What is even more fun is that a component usually has three possible origins for its positioning, and some fabricators use different basis. Some may even use Mid and Pin 1 to define orientation, which is fine until pin 1 is in the centre of the device?

  • Origin - some point on the technical drawing as a reference point, e.g. bottom left.
  • Mid point - this at least is likely to be something you can work out for most components
  • Pin 1 location - this is less simple - is it the mid point of the recommended SMD pad for pin 1 maybe? Or maybe the centre of the dot on the package marking pin 1?

This means that each fabricator makes up their own rules, on a per component basis. So you need a way to mark an offset X/Y and rotation on each component to match the fabricators rules. They are not even consistent - you would think a standard package, such as a small 8 pin IC, would always be the same orientation, but even that is not the case, even within one fabricator, it seems.

The big clue that the plug-in was wrong was that moving a correctly adjusted component from top to bottom broke it.
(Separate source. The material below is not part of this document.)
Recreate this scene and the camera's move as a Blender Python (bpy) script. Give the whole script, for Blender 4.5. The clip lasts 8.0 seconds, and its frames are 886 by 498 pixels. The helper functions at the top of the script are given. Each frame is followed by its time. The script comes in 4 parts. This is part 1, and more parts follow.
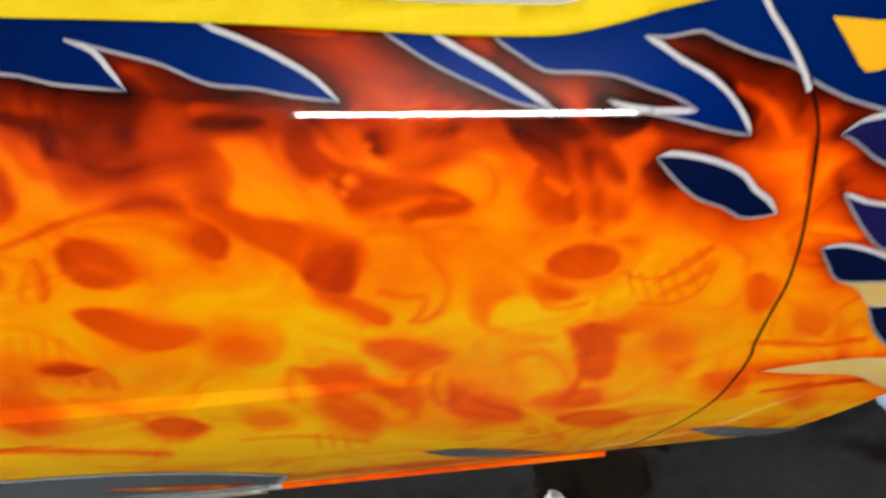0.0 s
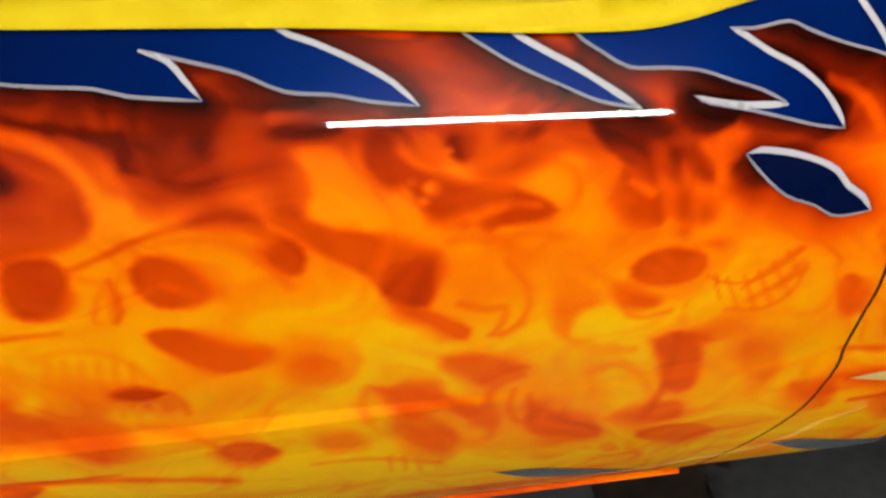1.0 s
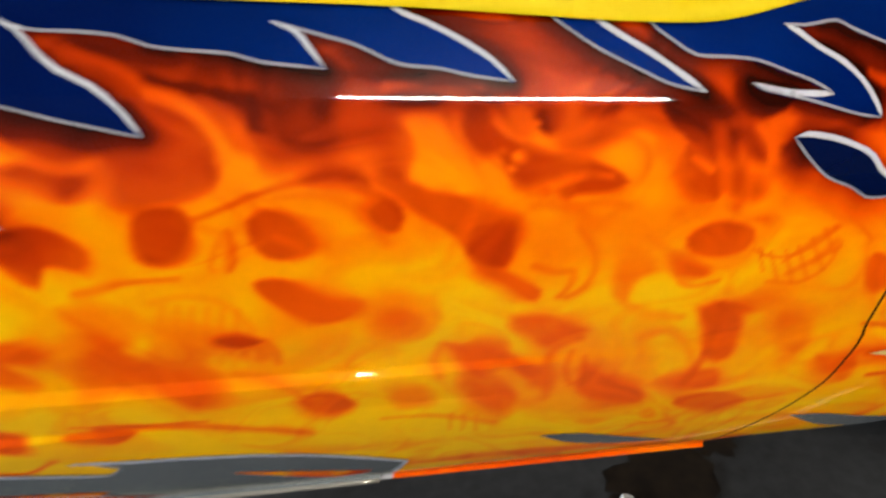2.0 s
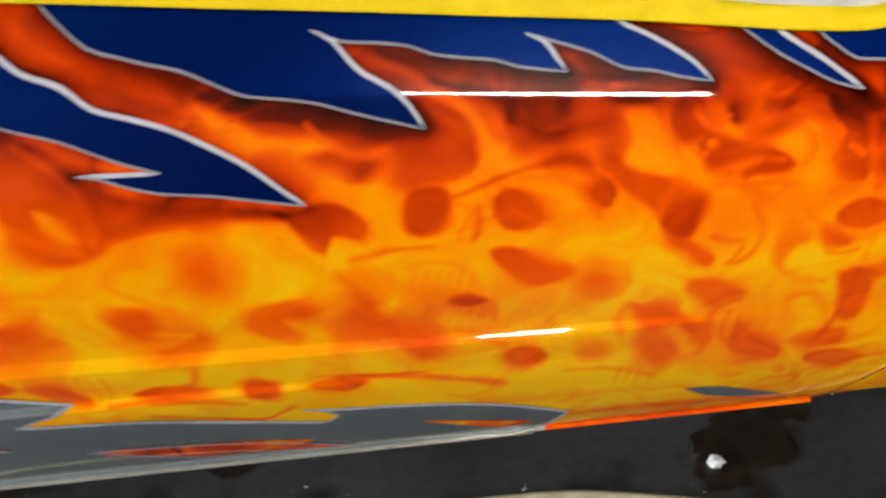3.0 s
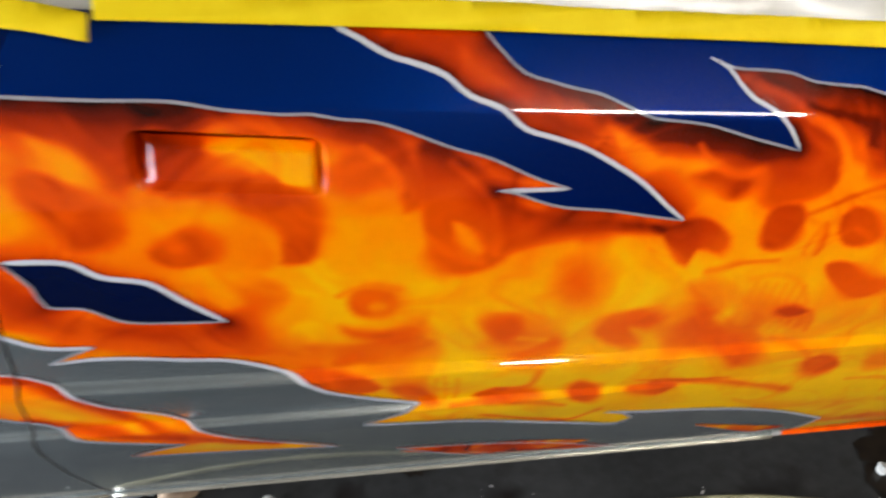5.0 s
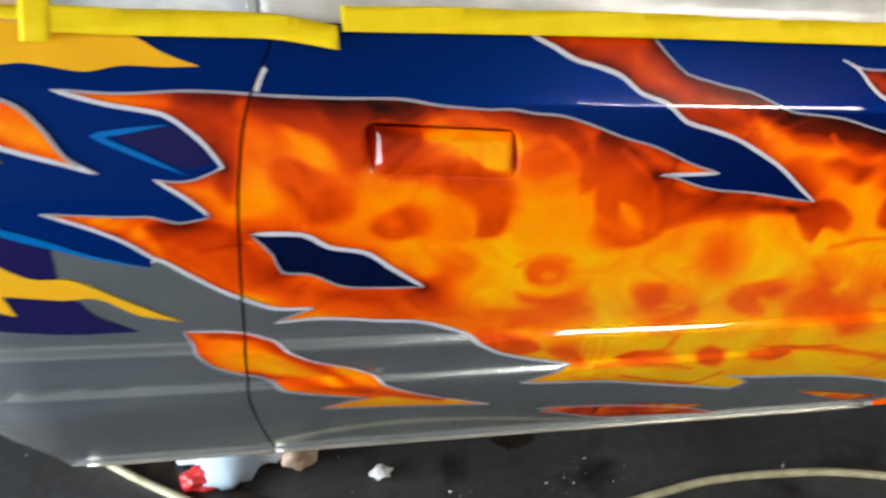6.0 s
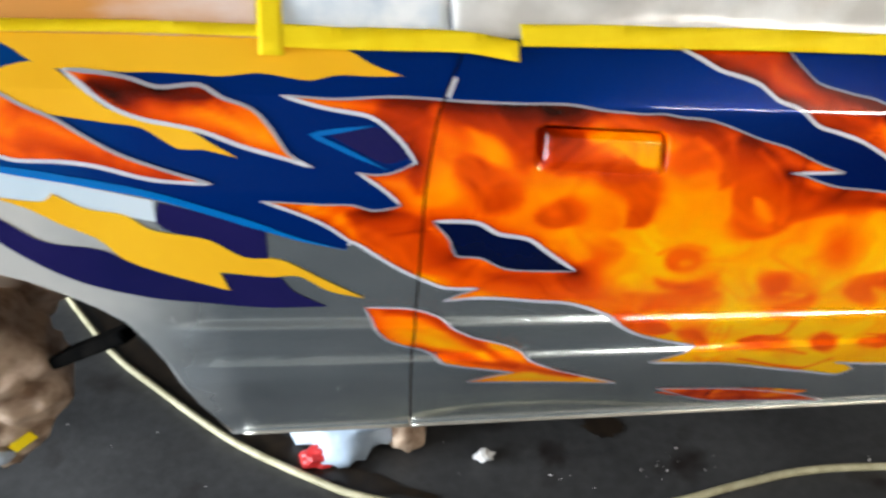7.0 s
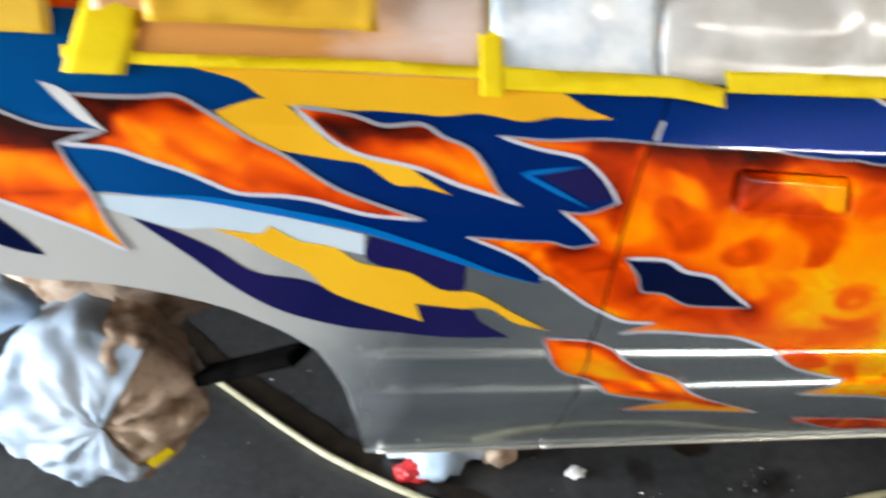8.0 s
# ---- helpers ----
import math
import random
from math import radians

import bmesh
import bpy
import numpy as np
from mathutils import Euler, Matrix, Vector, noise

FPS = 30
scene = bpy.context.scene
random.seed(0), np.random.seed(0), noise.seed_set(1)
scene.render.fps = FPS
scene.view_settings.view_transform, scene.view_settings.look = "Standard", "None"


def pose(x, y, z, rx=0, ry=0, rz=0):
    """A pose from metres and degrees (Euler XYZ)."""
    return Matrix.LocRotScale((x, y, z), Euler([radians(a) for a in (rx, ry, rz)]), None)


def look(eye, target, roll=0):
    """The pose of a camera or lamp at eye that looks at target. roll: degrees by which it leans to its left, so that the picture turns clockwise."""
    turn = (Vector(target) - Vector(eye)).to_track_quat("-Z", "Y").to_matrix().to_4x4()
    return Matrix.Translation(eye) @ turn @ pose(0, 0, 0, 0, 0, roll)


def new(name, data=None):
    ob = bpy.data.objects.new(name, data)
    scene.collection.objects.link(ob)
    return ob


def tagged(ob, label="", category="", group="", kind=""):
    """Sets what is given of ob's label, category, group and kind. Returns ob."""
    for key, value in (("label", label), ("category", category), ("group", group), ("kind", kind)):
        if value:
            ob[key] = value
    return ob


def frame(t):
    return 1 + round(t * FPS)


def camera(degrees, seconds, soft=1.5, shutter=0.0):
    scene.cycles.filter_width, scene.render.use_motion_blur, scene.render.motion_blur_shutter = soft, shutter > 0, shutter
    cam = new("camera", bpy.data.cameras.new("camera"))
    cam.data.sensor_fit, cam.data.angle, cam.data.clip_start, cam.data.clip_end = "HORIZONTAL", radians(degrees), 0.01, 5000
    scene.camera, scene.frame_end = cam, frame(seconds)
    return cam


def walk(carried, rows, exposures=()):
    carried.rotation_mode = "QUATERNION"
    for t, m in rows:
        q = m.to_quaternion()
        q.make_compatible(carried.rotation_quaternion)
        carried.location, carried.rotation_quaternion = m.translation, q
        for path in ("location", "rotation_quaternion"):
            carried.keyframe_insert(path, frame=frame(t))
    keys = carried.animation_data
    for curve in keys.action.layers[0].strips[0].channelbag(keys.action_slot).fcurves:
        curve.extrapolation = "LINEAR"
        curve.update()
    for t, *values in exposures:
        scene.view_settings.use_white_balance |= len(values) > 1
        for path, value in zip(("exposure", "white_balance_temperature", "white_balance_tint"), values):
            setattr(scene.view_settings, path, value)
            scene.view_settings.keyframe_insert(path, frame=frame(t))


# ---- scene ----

By correcting the rotation on the bottom, it is now possible to make these "adjustments" part of the footprint for the component, so that whenever you use it, it will be placed correctly.

P.S. Don't get me started on poor quality technical drawings - i.e. those that are dimensioned with just slightly too few dimensions to work out all necessary points.

P.P.S. Don't get me started on poor quality 3D models. They look good, and many are stunningly accurate, and very useful, but they have an origin and orientation - this too is arbitrary, and often does not even have Z axis as "in/out of PCB when placed" - using these means manual fettling every damn time. If all components had a defined reference origin and orientation it could use that for the 3D model as well. Oh, and I have seen lovely detailed 3D models that actually do not match the footprint so look wrong!